In March this year, the Institute for Public Policy Research (no less, and from here “IPPR” to save time)…the IPPR predicted an imminent “jobs apocalypse”, with eight million listless souls in the UK alone slumping off to their local Job Centre. And guess which bogeyman will be shepherding them this time from desks and factory floors to life on the dole …Liz Truss, giving economic popcon another go, or perhaps another worldwide shortage of silicon? Well, neither, as it happens, because the villain of this particular apocalypse, as if you hadn’t already guessed, is our old f(r)iend AI…(strike out the “r” if you’re not AI friendly). According to the IPPR, those most at risk are women, “young people”, and anyone on “lower wages” (which sounds suspiciously generic to me, but there you go…it doesn’t pay to wallow in the weeds when the end of the world is nigh).
But weed wallowers or not, the IPPR are much more certain about what the end of the world will actually look like; it will be bristling with businesses rushing to buy AI technologies, each of them suspiciously capable of reading, writing, sorting data, and coding in what, for a machine, passes for their sleep. And bingo! In a heartbeat…all those workaday, commonplace tasks like writing restaurant reviews, replicating Scarlett Johansson offline, and laboriously counting stock in any given shop have all disappeared in a puff of smoke. It’s what the good folk at the IPPR call a sliding doors moment (www.ippr.org/articles), and who knows…they might be right.
Or maybe not…
That other well-known clairvoyant, PricewaterhouseCoopers, has also produced a report on the very same issue (www.pwc.com/gx), and according to them, each of the sectors most deeply affected by generative artificial intelligence will witness a radical increase in productivity, with workers commanding the sort of wages we haven’t seen since Elton John upped rates for his poodle grooming team. To be precise, PwC is predicting wage rate growth to be five times higher in sectors affected by AI “penetration” than in those struggling with pencil and paper.
And across the fifteen different territories covered by their report, PwC found job postings requiring AI skills were growing 3.6 times faster than non-AI vacancies, which doesn’t sound much like economic Armageddon: more like a reallocation of existing resources within a static market (hence the higher salaries on offer).
PwC also predict 45% of total sectoral gains in the years through to 2020 will be the result of AI product enhancement and a consequent uptick in consumer demand…leading to a $15 Trillion contribution to the global economy, and a 26% boost in GDP across affected economies. And that, in all honesty, doesn’t sound much like Armageddon either.

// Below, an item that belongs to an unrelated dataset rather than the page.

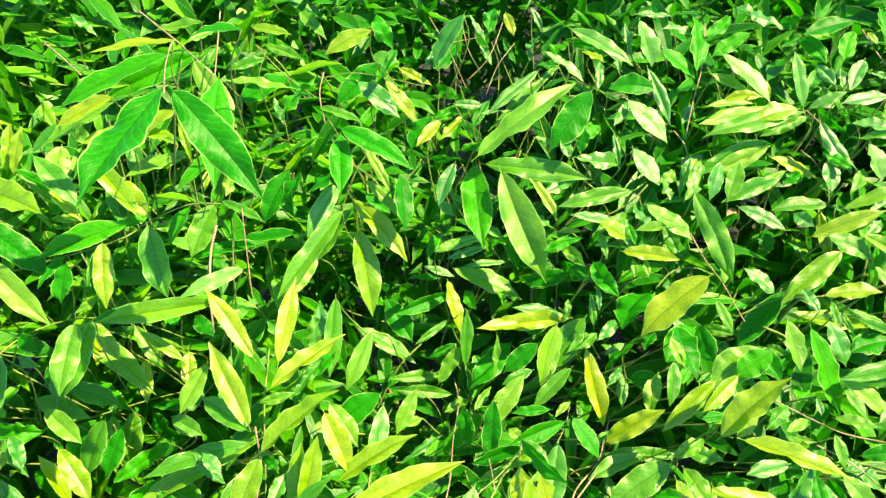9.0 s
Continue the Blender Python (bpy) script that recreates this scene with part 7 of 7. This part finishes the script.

PwC certainly weren’t mincing their words when the report was launched: “This could be good news for many nations facing shrinking working age populations and a vast unmet need for labour in many sectors…AI can help ensure that the labour supply is available for the economy to reach its full potential.”
So, there you are: you pay your money, and you make your choice on whether this all means beer and Skittles or economic catastrophe. But as Mr Barret Kupelian (which sounds very much like a name made up of AI)…as Barret Kupelian of PwC also said, “the future potential of AI could be transformative.”
Indeed, it could.
The Networks are filled with stories about the destructive power of AI, equalled in number only by reports of AI’s redemptive powers…I’m inclined to believe the latter.